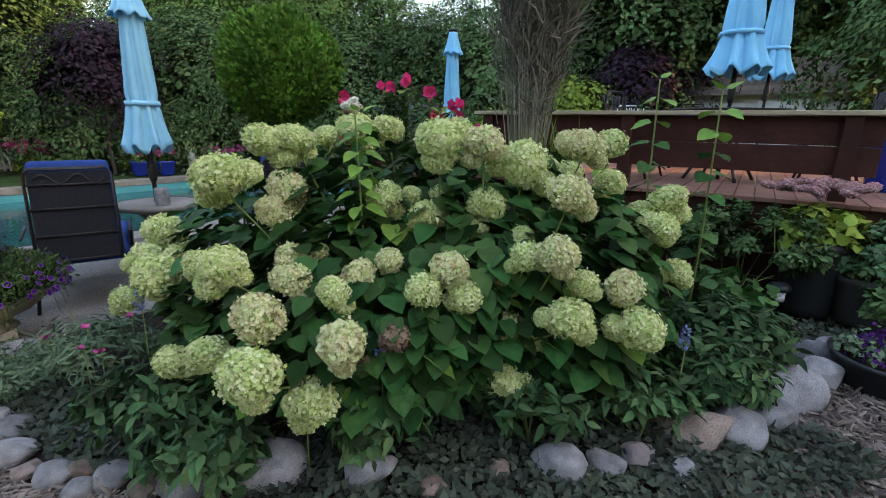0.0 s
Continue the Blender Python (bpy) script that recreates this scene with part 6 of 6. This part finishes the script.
# ---- more of the beds ----
def inside(x, y, poly):
    c, n = False, len(poly)
    for i in range(n):
        (x0, y0), (x1, y1) = poly[i], poly[(i + 1) % n]
        if (y0 > y) != (y1 > y) and x < (x1 - x0) * (y - y0) / (y1 - y0) + x0:
            c = not c
    return c


def allium(at, n, spread, zlo, zhi, hr, seed, label):
    r = np.random.default_rng(seed)
    g = gz(*at)
    t = thing("allium_clump", label, "flowers", (*at, g))
    me = ALLIUM
    for k in range(n):
        x, y, z = r.normal(0, spread), r.normal(0, spread), r.uniform(zlo, zhi)
        tubes("stem", [([(x * 0.4, y * 0.4, 0), (x * 0.8, y * 0.8, z * 0.6), (x, y, z)], [0.004, 0.003, 0.0025])], "stem", t, 4)
        s = hr * r.uniform(0.75, 1.15)
        kk = 0 if r.uniform() < 0.6 else 1
        fh = put("flower_head", me[kk], t, pose(x, y, z, r.normal(0, 20), r.normal(0, 20), r.uniform(0, 360)) @ Matrix.Diagonal((s, s, s, 1)))
        put("inner_core", ALLIUM_CORE[kk], fh)
    m = 170
    a = r.uniform(0, 6.28, m)
    put("leaf_tuft", scatter_mesh("leaf_tuft", BLADE, np.stack([r.normal(0, spread * 0.5, m), r.normal(0, spread * 0.5, m), 0 * a], 1), np.stack([np.cos(a) * 0.6, np.sin(a) * 0.6, 1 + 0 * a], 1), rdir(m, r), r.uniform(zlo * 0.8, zlo * 1.5, m), "green"), t)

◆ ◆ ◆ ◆

**Work to complete**
Give every line above again exactly, with no pictures.

**The result**
0.0 s
Continue the Blender Python (bpy) script that recreates this scene with part 6 of 6. This part finishes the script.
# ---- more of the beds ----
def inside(x, y, poly):
    c, n = False, len(poly)
    for i in range(n):
        (x0, y0), (x1, y1) = poly[i], poly[(i + 1) % n]
        if (y0 > y) != (y1 > y) and x < (x1 - x0) * (y - y0) / (y1 - y0) + x0:
            c = not c
    return c


def allium(at, n, spread, zlo, zhi, hr, seed, label):
    r = np.random.default_rng(seed)
    g = gz(*at)
    t = thing("allium_clump", label, "flowers", (*at, g))
    me = ALLIUM
    for k in range(n):
        x, y, z = r.normal(0, spread), r.normal(0, spread), r.uniform(zlo, zhi)
        tubes("stem", [([(x * 0.4, y * 0.4, 0), (x * 0.8, y * 0.8, z * 0.6), (x, y, z)], [0.004, 0.003, 0.0025])], "stem", t, 4)
        s = hr * r.uniform(0.75, 1.15)
        kk = 0 if r.uniform() < 0.6 else 1
        fh = put("flower_head", me[kk], t, pose(x, y, z, r.normal(0, 20), r.normal(0, 20), r.uniform(0, 360)) @ Matrix.Diagonal((s, s, s, 1)))
        put("inner_core", ALLIUM_CORE[kk], fh)
    m = 170
    a = r.uniform(0, 6.28, m)
    put("leaf_tuft", scatter_mesh("leaf_tuft", BLADE, np.stack([r.normal(0, spread * 0.5, m), r.normal(0, spread * 0.5, m), 0 * a], 1), np.stack([np.cos(a) * 0.6, np.sin(a) * 0.6, 1 + 0 * a], 1), rdir(m, r), r.uniform(zlo * 0.8, zlo * 1.5, m), "green"), t)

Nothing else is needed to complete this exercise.